Flying over the French Alps kept me awake and alert after my nap. Arriving into London, my connection was a short hour and half. Once off the flight, I ran to catch the bus from terminal 2 to terminal 3. This must not be a very popular terminal since four buses came and went for terminal 4 before one ever showed up for just a small gathering of about twenty passengers. Once there, I had to clear customs which took over 30 minutes. An hour and fifteen minutes had already passed. After yet another security baggage check, I ran to the Airline counter where I was told that 10 minutes was not enough time for me to make it to the gate for my flight….Not a surprise.


Again, my back up plans kick into motion. By now, 30 hours have passed and I have had only 2 short naps. It is hard to think when the mind is not rested. I proceed to my first step of backup plans. Check flights for standby numbers for the next day. They looked good so I put myself on the standby list. Check online for hotel rates once again. Pick a hotel, book the hotel and proceed to hotel. Luckily, there are 4 different choices at Heathrow London Airport. I picked one that had great reviews and only required for me to walk about a mile, take a train and voila, a room to rest for the next 16 hours.

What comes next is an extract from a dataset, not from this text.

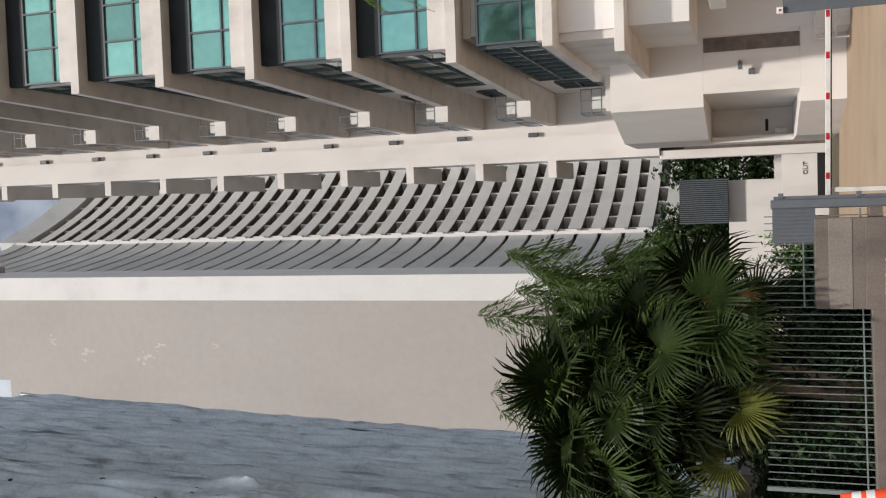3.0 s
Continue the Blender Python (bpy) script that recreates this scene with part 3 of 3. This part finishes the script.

I had not had much to eat, so after arriving to my room, I took a shower, washed a few clothes in the sink and proceeded downstairs where I sat down for small meal. The dinner menu at the restaurant was not available for another hour so I choose the salad with salmon with a glass of red wine. What a feast after a very long travel day.


The rest of the trip went as planned. Lucky me. My only issue was my ankle and leg that quickly started to swell due to the long hours up at 36,000 feet and little to no exercise. Once home however, my leg healed quickly with a few ocean swims and some many good nights of rest.


My travel adventures are many and they are not always pleasant nor exciting but I do always manage to stay alert, have several back up plans under my belt and never give up to try and find the bright side of any place, situation or moment to make me smile.